| Information provided |
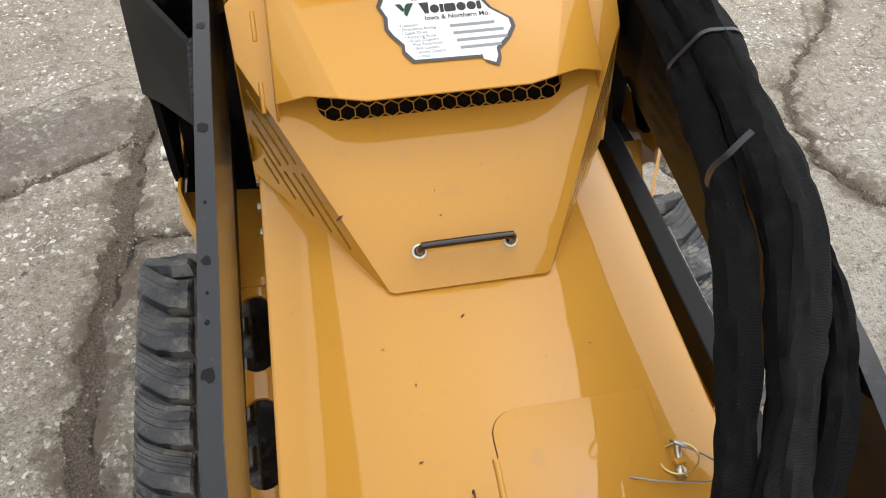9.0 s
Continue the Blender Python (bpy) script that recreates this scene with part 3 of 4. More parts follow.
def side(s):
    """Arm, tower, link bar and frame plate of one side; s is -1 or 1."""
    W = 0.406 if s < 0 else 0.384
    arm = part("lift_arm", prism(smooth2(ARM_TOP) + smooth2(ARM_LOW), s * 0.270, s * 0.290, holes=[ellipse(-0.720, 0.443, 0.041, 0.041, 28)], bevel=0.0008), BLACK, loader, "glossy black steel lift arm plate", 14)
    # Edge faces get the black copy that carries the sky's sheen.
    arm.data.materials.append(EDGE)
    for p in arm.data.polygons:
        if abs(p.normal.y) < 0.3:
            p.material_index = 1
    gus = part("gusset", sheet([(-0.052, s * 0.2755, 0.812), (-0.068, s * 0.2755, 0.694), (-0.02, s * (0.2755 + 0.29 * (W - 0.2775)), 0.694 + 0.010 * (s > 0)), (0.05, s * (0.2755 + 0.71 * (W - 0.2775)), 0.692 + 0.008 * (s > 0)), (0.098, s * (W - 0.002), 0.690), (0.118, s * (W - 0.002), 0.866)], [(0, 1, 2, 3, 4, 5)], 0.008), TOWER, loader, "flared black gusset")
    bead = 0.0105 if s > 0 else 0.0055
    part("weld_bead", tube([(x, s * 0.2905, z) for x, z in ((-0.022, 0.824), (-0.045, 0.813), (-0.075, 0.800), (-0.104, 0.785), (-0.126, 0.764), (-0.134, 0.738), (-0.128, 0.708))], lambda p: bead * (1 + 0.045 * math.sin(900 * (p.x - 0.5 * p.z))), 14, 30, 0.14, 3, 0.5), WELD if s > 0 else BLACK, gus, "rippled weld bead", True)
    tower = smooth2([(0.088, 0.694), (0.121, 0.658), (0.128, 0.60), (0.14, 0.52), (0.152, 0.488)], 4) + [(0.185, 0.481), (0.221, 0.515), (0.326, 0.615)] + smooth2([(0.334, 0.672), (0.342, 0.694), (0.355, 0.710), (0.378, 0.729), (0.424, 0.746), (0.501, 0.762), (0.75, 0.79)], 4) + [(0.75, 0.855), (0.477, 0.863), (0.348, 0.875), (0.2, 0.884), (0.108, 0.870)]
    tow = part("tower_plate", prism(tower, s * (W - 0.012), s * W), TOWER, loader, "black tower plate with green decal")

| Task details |
All the lines above are to be given again exactly as they read, with the pictures removed.

| Solved problem |
9.0 s
Continue the Blender Python (bpy) script that recreates this scene with part 3 of 4. More parts follow.
def side(s):
    """Arm, tower, link bar and frame plate of one side; s is -1 or 1."""
    W = 0.406 if s < 0 else 0.384
    arm = part("lift_arm", prism(smooth2(ARM_TOP) + smooth2(ARM_LOW), s * 0.270, s * 0.290, holes=[ellipse(-0.720, 0.443, 0.041, 0.041, 28)], bevel=0.0008), BLACK, loader, "glossy black steel lift arm plate", 14)
    # Edge faces get the black copy that carries the sky's sheen.
    arm.data.materials.append(EDGE)
    for p in arm.data.polygons:
        if abs(p.normal.y) < 0.3:
            p.material_index = 1
    gus = part("gusset", sheet([(-0.052, s * 0.2755, 0.812), (-0.068, s * 0.2755, 0.694), (-0.02, s * (0.2755 + 0.29 * (W - 0.2775)), 0.694 + 0.010 * (s > 0)), (0.05, s * (0.2755 + 0.71 * (W - 0.2775)), 0.692 + 0.008 * (s > 0)), (0.098, s * (W - 0.002), 0.690), (0.118, s * (W - 0.002), 0.866)], [(0, 1, 2, 3, 4, 5)], 0.008), TOWER, loader, "flared black gusset")
    bead = 0.0105 if s > 0 else 0.0055
    part("weld_bead", tube([(x, s * 0.2905, z) for x, z in ((-0.022, 0.824), (-0.045, 0.813), (-0.075, 0.800), (-0.104, 0.785), (-0.126, 0.764), (-0.134, 0.738), (-0.128, 0.708))], lambda p: bead * (1 + 0.045 * math.sin(900 * (p.x - 0.5 * p.z))), 14, 30, 0.14, 3, 0.5), WELD if s > 0 else BLACK, gus, "rippled weld bead", True)
    tower = smooth2([(0.088, 0.694), (0.121, 0.658), (0.128, 0.60), (0.14, 0.52), (0.152, 0.488)], 4) + [(0.185, 0.481), (0.221, 0.515), (0.326, 0.615)] + smooth2([(0.334, 0.672), (0.342, 0.694), (0.355, 0.710), (0.378, 0.729), (0.424, 0.746), (0.501, 0.762), (0.75, 0.79)], 4) + [(0.75, 0.855), (0.477, 0.863), (0.348, 0.875), (0.2, 0.884), (0.108, 0.870)]
    tow = part("tower_plate", prism(tower, s * (W - 0.012), s * W), TOWER, loader, "black tower plate with green decal")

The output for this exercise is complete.